"""
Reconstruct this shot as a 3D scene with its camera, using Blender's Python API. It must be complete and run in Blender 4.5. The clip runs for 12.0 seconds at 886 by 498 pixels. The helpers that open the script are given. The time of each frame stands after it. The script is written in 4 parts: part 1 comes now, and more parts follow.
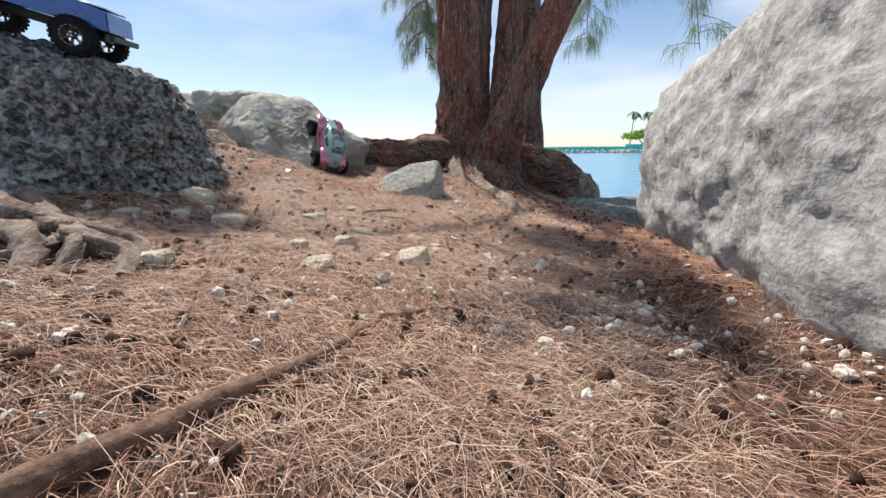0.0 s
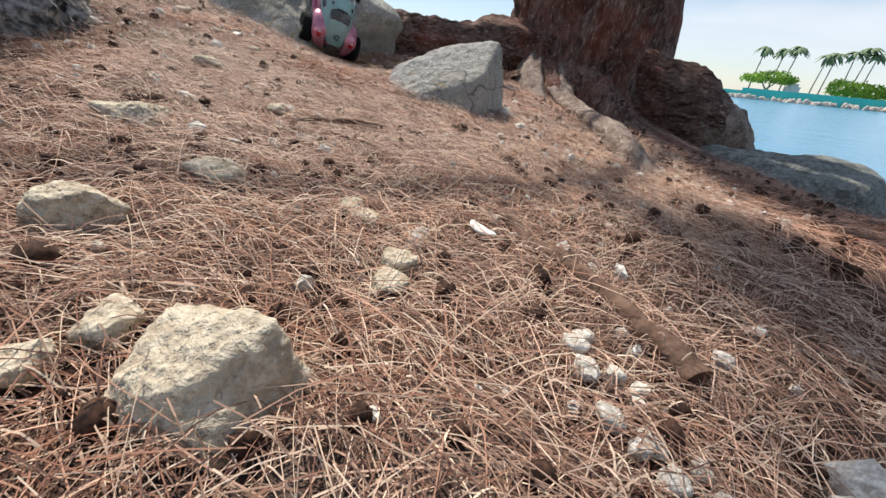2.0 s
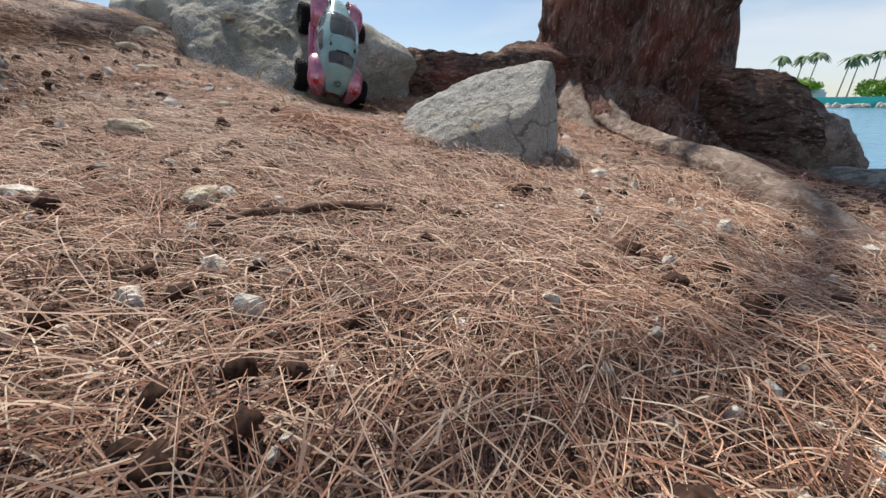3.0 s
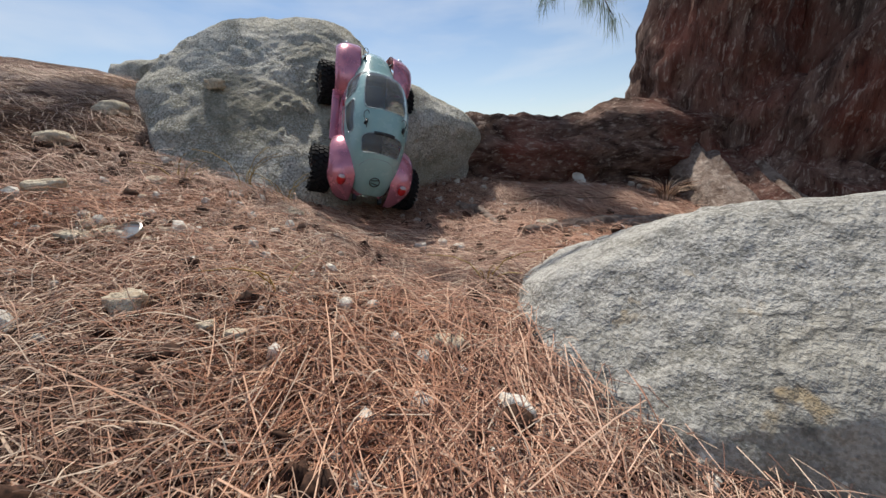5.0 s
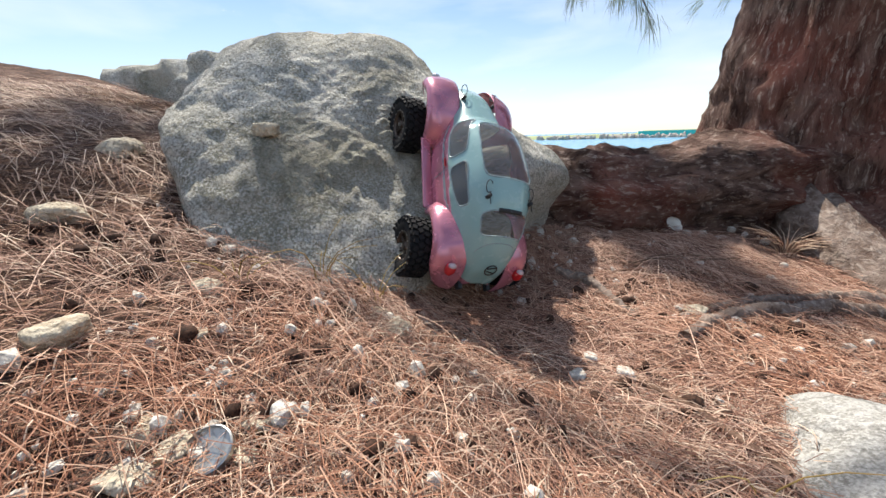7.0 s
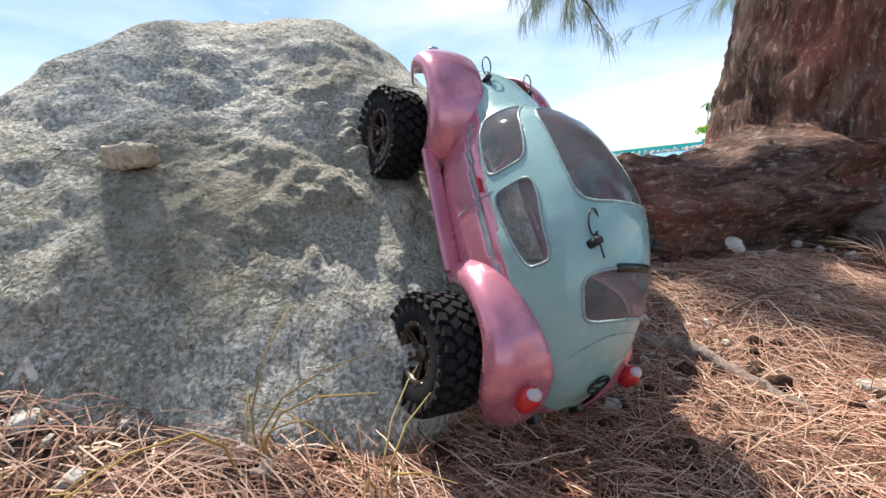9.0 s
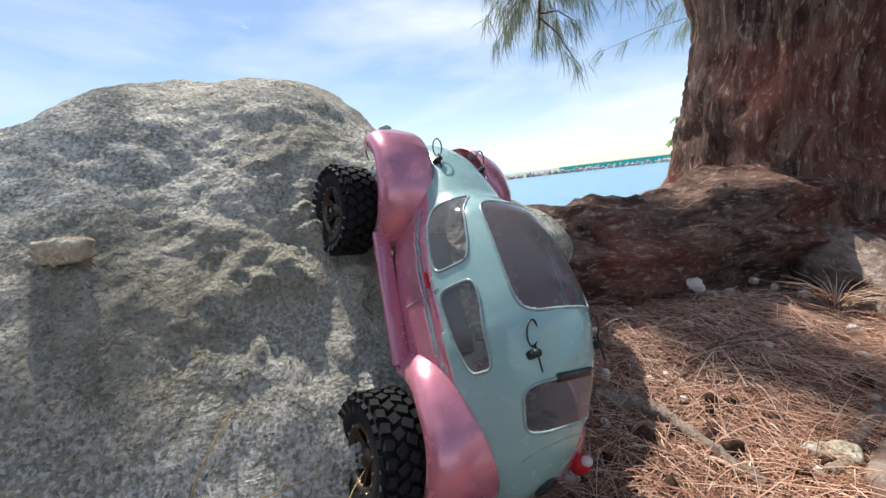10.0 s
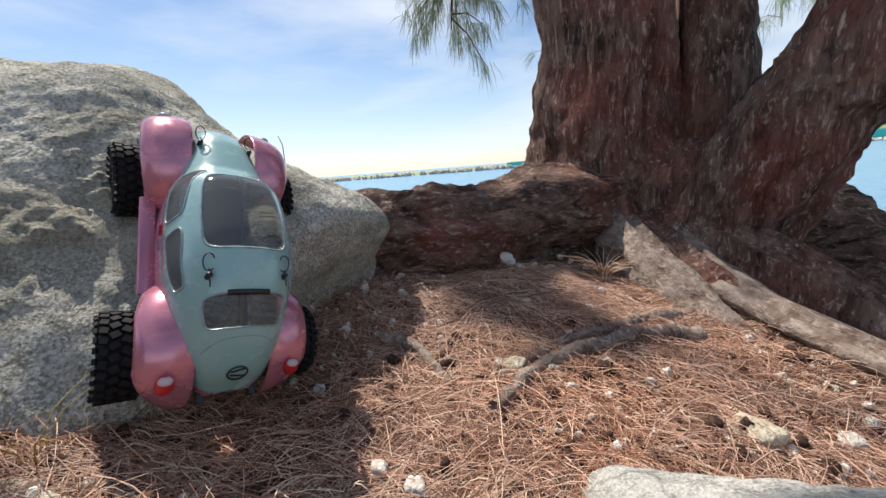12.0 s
"""
### The request
Return each line of the data, keeping its wording exact and omitting pictures.

### Final answer
Reconstruct this shot as a 3D scene with its camera, using Blender's Python API. It must be complete and run in Blender 4.5. The clip runs for 12.0 seconds at 886 by 498 pixels. The helpers that open the script are given. The time of each frame stands after it. The script is written in 4 parts: part 1 comes now, and more parts follow.
0.0 s
2.0 s
3.0 s
5.0 s
7.0 s
9.0 s
10.0 s
12.0 s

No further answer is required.